The identification of ROT (redundant, outdated, and trivial data) is an important part of the process. A significant amount of any unstructured data store will be ROT and a significant subset of this will be identifiable by metadata alone, i.e., can be classified and remediated without doing unnecessary ‘heavy lifting’ in the form of content analysis.
Removal of this ROT, therefore, can significantly reduce the volumes that need the expensive content analysis, and in fact most likely pays for itself in terms of effort and time savings.
When performing content analysis on the remaining data, some relatively easy extensions of the techniques used to identify personal data can be used to also classify other content.

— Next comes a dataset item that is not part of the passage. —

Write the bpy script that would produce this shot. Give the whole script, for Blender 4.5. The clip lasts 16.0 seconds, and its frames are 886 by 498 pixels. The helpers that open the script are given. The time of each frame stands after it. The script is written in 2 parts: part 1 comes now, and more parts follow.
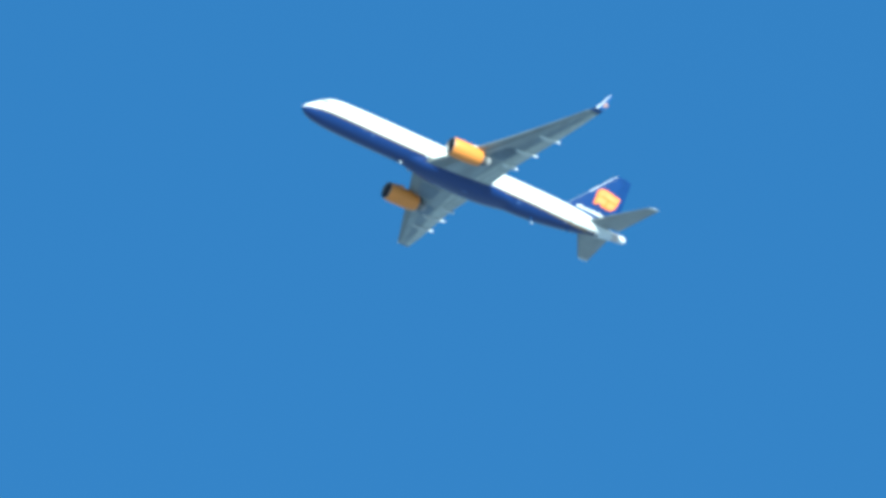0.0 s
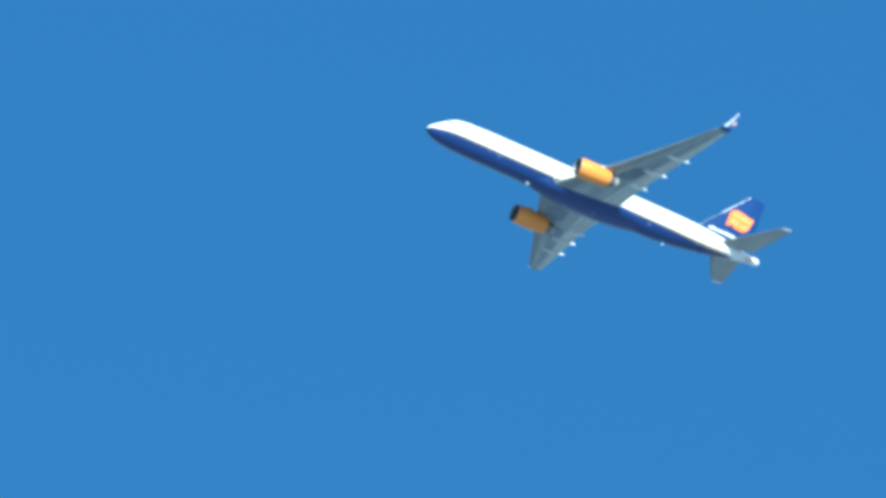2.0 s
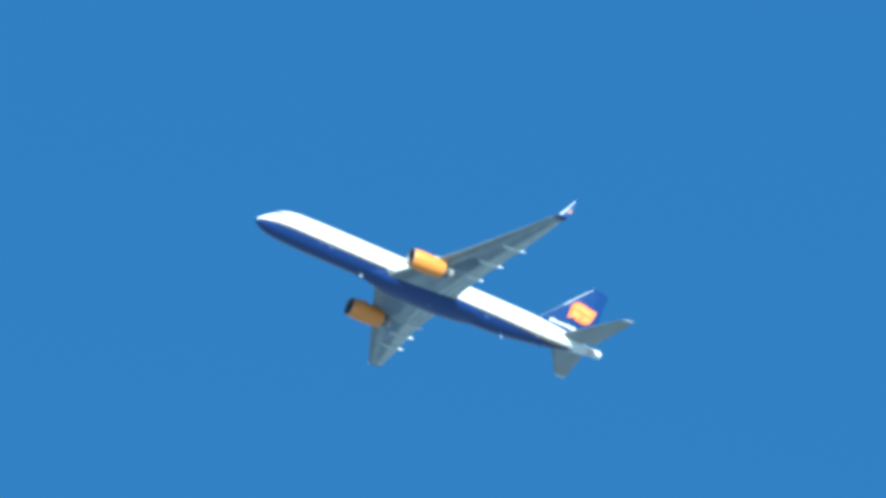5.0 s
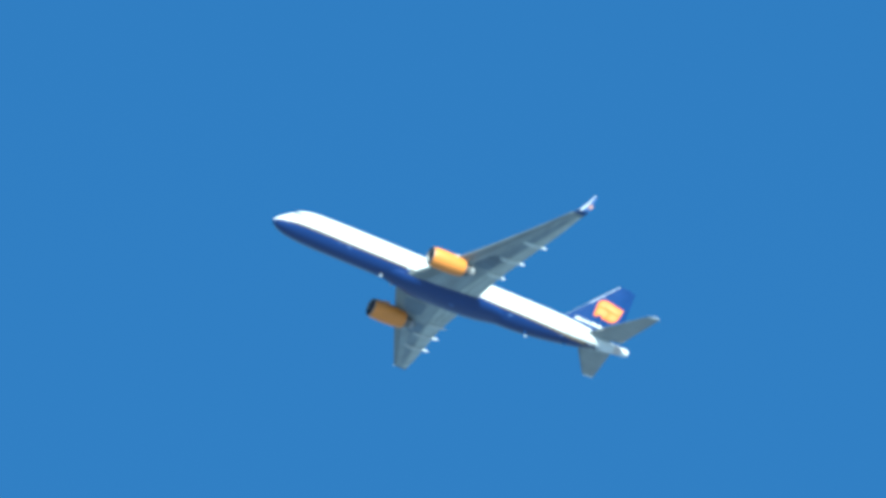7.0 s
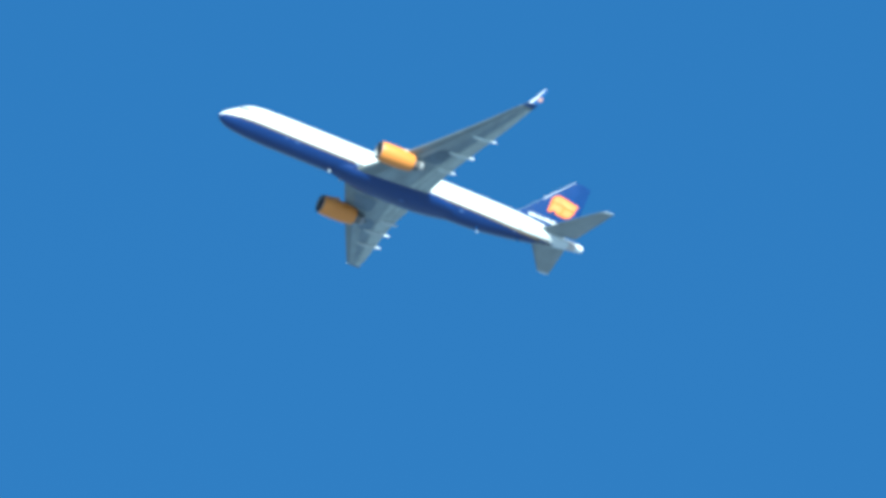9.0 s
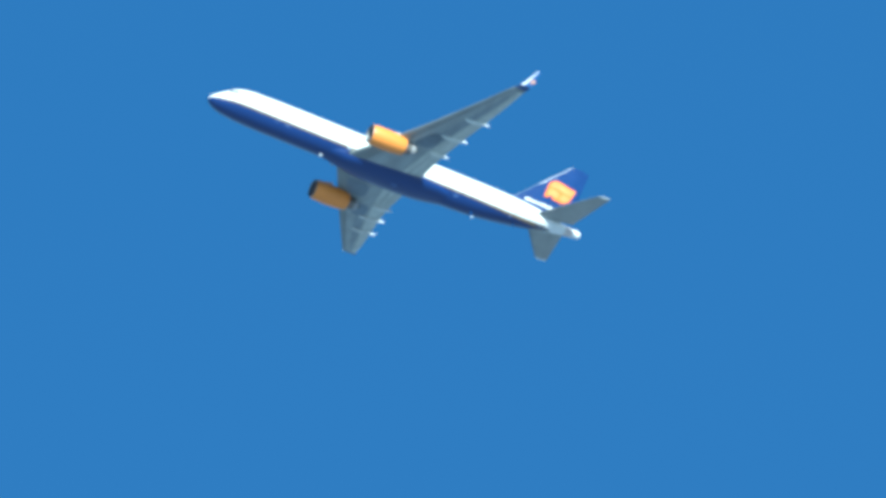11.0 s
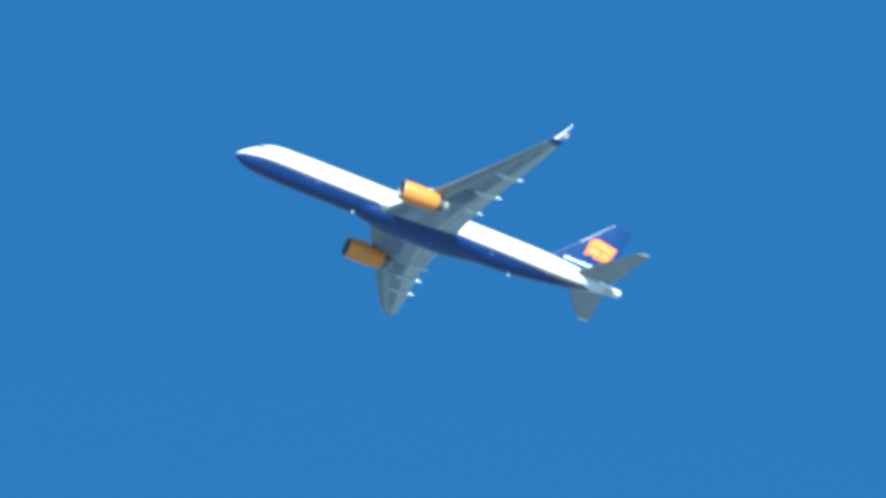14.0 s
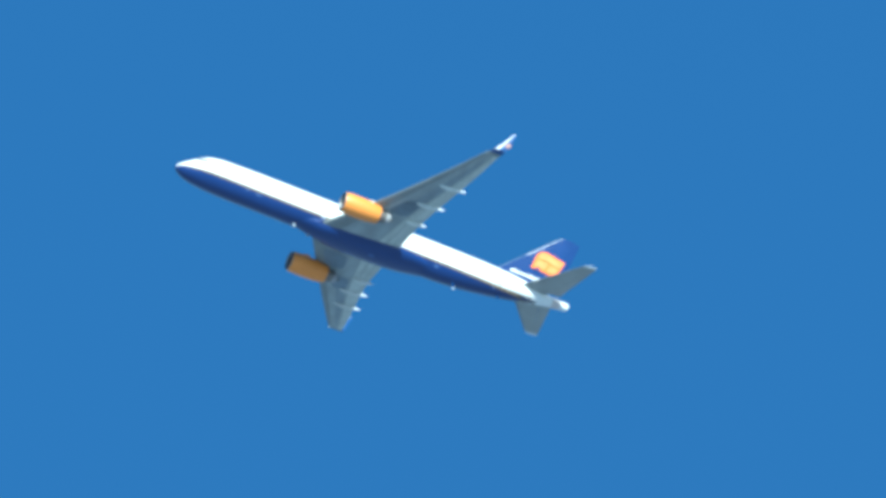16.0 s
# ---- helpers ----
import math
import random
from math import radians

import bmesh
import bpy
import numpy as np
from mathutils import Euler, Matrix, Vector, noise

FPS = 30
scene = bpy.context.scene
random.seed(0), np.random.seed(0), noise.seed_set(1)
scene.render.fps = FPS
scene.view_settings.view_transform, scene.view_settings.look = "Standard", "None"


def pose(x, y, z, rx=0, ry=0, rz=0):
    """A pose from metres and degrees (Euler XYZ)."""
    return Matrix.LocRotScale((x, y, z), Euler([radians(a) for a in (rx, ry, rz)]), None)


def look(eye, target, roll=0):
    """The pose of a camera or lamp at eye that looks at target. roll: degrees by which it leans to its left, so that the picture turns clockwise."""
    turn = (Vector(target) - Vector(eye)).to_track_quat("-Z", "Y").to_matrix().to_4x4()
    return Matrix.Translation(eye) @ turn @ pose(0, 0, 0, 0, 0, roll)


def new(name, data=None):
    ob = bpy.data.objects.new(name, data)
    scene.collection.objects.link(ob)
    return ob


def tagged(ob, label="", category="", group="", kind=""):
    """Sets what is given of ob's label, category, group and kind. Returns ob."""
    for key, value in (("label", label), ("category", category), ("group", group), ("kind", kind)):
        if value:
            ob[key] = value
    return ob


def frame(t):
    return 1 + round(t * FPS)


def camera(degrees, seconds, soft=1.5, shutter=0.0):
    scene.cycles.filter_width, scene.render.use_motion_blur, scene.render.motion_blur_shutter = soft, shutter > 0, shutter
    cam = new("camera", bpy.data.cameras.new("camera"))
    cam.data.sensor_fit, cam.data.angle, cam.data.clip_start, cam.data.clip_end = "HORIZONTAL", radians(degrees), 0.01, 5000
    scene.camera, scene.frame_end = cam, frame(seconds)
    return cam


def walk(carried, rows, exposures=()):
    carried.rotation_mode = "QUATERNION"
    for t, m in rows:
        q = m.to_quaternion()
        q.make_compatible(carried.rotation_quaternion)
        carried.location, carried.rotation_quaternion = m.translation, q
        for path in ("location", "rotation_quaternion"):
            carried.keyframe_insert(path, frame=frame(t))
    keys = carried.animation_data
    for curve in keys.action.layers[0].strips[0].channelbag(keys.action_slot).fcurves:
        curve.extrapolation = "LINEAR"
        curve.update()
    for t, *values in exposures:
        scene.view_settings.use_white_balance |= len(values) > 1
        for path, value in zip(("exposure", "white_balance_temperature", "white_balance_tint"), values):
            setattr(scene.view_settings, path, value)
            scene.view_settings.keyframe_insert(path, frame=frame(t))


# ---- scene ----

Remediation can then be applied on the different classifications of data. Further ROT can be deleted. Business value data can be archived or flagged as records. Sensitive data can be quarantined or moved to enable stricter control. Lastly, personal data can be deleted, if not legitimately required to be retained, and can be quarantined or moved to enable the stricter control if it does need to be kept.
Would this be a costly process? Would it require additional resources/systems to identify and clean unstructured data stores?
How long is a piece of string? The costs will be driven by the volume of data existing in these systems and stores, and the level of confidence that the organisation wants to attain in remediating personal data on their systems.
It also very much depends on the organisation’s starting point. Do they already have robust information governance tools and policies? Do they already have a tool that can perform content analysis on unstructured data? Just in files, or in email and messaging stores also? Social Media? One tool that can analyse all, or are they currently equipped with multiple tools for different systems that have different capabilities and different views and techniques?
Do they want to do a one-off clean-up job, or do they want to implement a robust information governance strategy on their ongoing content creation? Do they want this strategy to encompass not just information management and compliance, but be interwoven with their legal e-discovery processes and their records management capabilities also?
The simple answer is that all of the above needs to be considered – and the larger the organisation, the more of the above they will need to incorporate into their strategy. The more that they need to encompass, the more likely that they will need dedicated new tools and programs. Some of the new tools and systems can also pay back very quickly, in terms of the value that can be utilised over simpler or more brute-force technologies.
It also has to be remembered that there are levels of return on investment in this that pay above and beyond GDPR. Robust information governance unlocks value for ongoing business and simple data clean-ups deliver returns in terms of storage costs and backup and recovery times.
What if businesses aren’t prepared for this in time?
This is a real concern, as we are now very short on time to get ready. The good news is that GDPR is about managing risk rather than compliance. Projects, programs, and strategies that are in train, even if incomplete, come 25 May next year, will contribute both to the ability to be as compliant as possible and will mitigate any sanctions that are applied in the event of breaches of the regulation. The Data Protection Authorities will be much more impressed by an organisation that has a robust and defined strategy than an organisation that has tried to get away with a ‘tick the box’ approach.